F7: On February 3, 2021, the Committee convened to determine that the 2018 Goal had been achieved, resulting in the immediate vesting of 50% of the 2018 Award, and the remaining 50% will vest on February 15, 2022, subject to the Reporting Person's continuous service through that date.

F8: Includes 398,260 shares of Exelixis, Inc. common stock that will be issued to the Reporting Person upon vesting of restricted stock units.

F9: On September 20, 2019, the Reporting Person was granted a PSU award the under 2017 Equity Incentive Plan covering 448,574 shares of common stock (such award, the "2019 Award," and such shares, the "Target Shares"). The 2019 Award generally vests as follows: (i) 50% of the Target Shares vest upon the Committee's certification of achievement certain performance criteria as certified by Committee; and (ii) 50% of the Target Shares vest on the first quarterly PSU vesting date (i.e. February 15th, May 15th, August 15th and November 15th) following the one-year anniversary of the Committee's certification. In addition, the 2019 Award provides for vesting of up to a maximum of 200% of the Target Shares depending on the timing and level of achievement of the performance criteria provided for under the 2019 Award.

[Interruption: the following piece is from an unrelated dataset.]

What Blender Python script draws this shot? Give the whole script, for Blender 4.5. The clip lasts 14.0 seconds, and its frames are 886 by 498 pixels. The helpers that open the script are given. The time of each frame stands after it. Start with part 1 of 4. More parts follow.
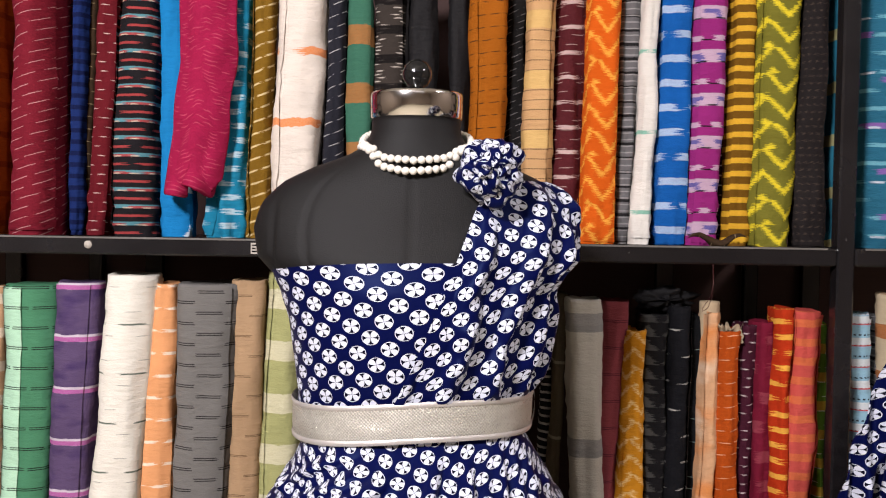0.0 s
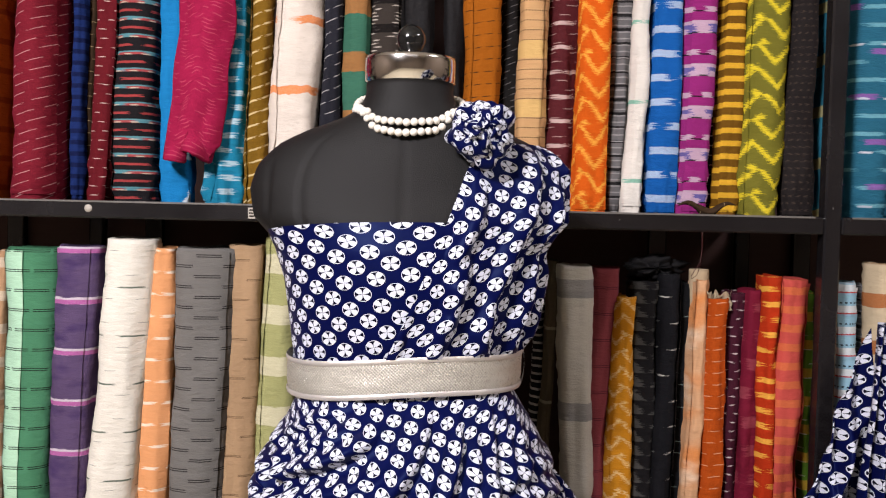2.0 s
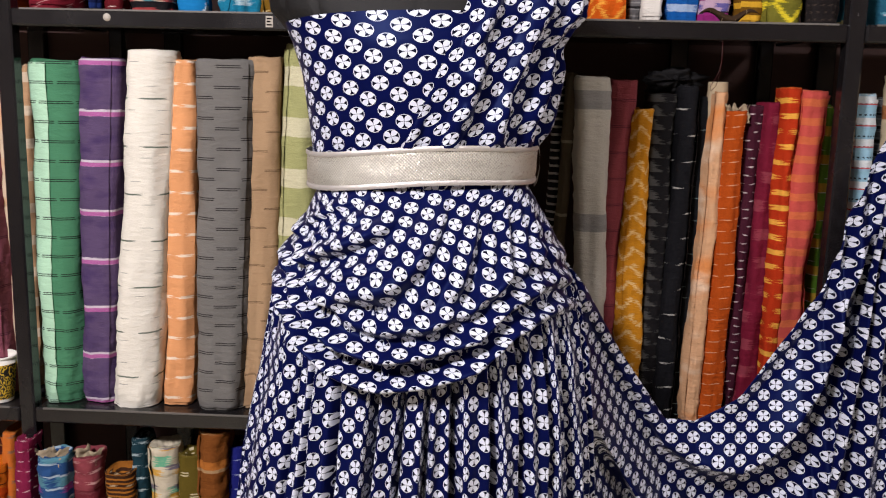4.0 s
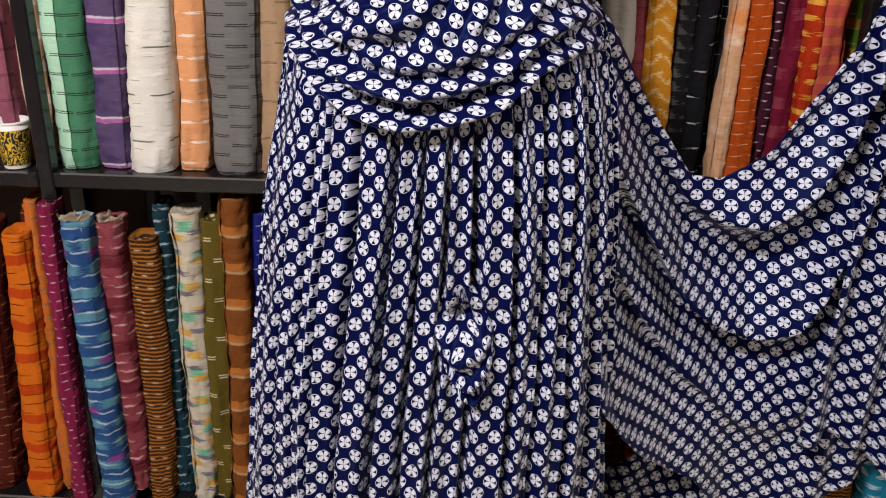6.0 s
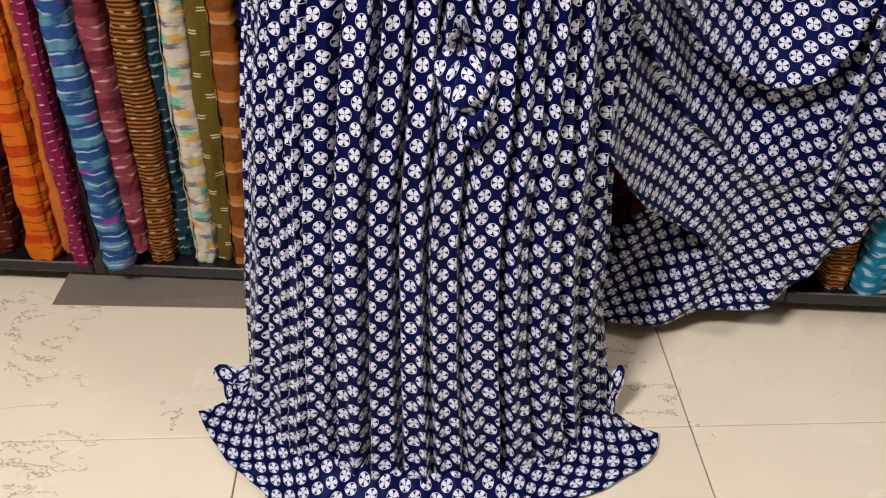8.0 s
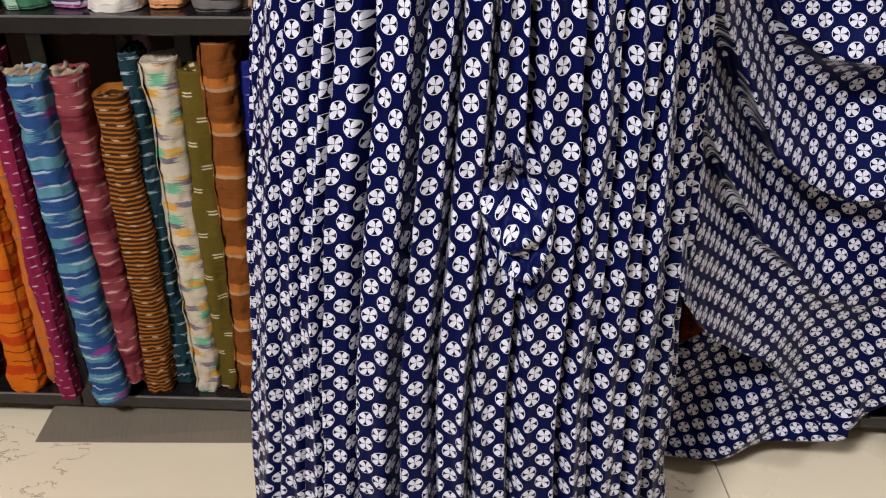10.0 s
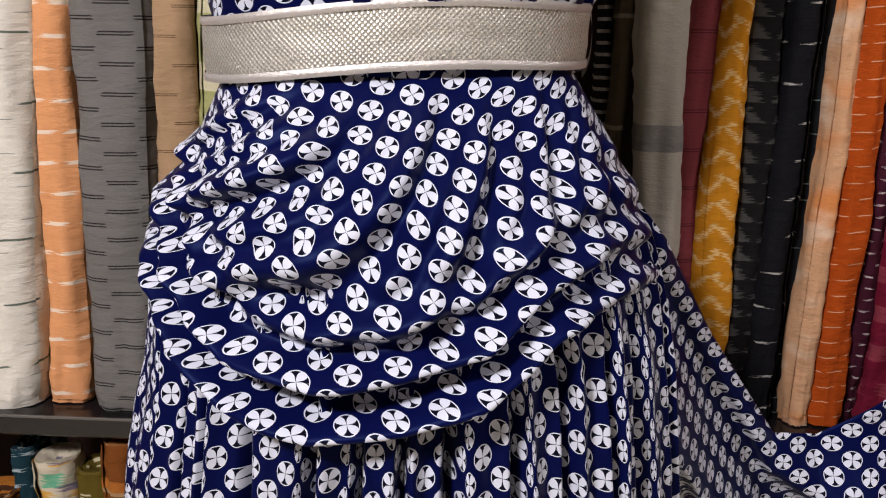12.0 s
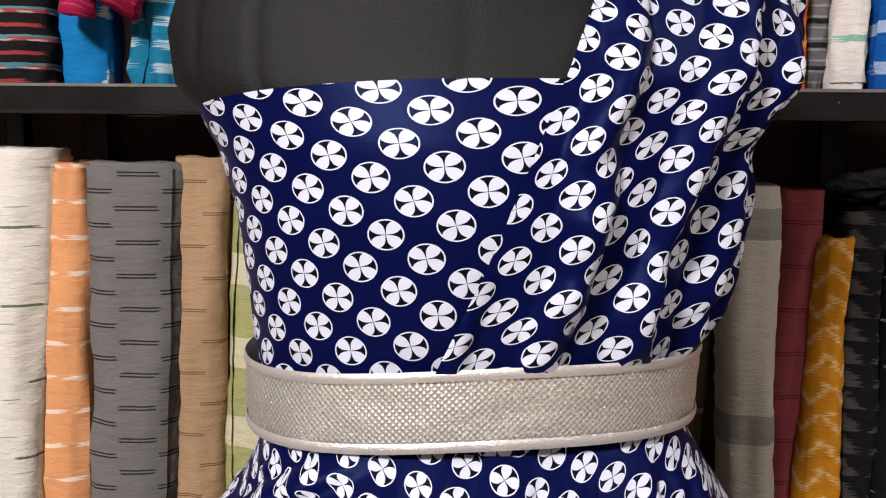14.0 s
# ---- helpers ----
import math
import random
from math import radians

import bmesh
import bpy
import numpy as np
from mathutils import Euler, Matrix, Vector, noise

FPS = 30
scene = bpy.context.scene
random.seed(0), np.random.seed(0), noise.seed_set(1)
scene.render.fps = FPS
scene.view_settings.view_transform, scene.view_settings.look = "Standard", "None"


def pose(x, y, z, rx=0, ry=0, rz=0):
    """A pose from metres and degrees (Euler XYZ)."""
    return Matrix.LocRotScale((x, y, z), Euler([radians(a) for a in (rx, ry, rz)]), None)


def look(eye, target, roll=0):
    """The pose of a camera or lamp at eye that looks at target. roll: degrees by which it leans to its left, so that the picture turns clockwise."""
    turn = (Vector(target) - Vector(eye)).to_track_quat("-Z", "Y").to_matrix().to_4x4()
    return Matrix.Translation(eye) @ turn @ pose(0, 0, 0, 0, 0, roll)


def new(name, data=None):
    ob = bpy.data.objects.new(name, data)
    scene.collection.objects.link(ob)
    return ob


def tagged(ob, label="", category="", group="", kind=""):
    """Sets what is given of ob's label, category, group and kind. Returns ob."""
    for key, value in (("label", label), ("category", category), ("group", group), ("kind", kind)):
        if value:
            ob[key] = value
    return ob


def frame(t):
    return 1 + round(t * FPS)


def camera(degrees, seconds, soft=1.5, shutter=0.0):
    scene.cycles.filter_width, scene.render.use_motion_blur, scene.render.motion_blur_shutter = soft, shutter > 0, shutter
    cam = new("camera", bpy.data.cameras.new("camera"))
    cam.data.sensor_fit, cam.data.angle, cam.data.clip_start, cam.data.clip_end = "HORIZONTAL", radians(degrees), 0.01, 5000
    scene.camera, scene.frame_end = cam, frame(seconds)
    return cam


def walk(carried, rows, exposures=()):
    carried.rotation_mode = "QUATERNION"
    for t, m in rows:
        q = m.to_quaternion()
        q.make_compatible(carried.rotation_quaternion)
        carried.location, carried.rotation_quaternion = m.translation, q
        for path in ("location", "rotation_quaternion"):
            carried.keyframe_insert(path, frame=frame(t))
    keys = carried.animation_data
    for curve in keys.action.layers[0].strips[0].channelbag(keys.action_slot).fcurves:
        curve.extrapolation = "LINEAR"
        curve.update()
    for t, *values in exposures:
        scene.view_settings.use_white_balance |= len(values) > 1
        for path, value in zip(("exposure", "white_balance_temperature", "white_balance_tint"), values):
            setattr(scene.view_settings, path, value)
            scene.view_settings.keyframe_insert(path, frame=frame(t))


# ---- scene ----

F10: On February 3, 2021, the Committee determined the maximum performance criteria had been achieved, resulting in the Reporting Person's eligibility to vest up to 200% of the Target Shares subject to the 2019 Award. Accordingly, the Committee's certification resulted in the immediate vesting of 25% of the Target Shares, and the remaining 25% of the Target Shares will vest on February 15, 2022, subject to the Reporting Person's continuous service through that date.

F11: Includes 510,404 shares of Exelixis, Inc. common stock that will be issued to the Reporting Person upon vesting of the restricted stock units.

F12: Shares withheld by Exelixis, Inc. to satisfy taxes payable in connection with the vesting of certain restricted stock units earned on February 3, 2021.

F13: Represents shares of Exelixis, Inc. common stock under the Exelixis, Inc. 401(k) Plan, pursuant to a plan statement dated as of February 3, 2021.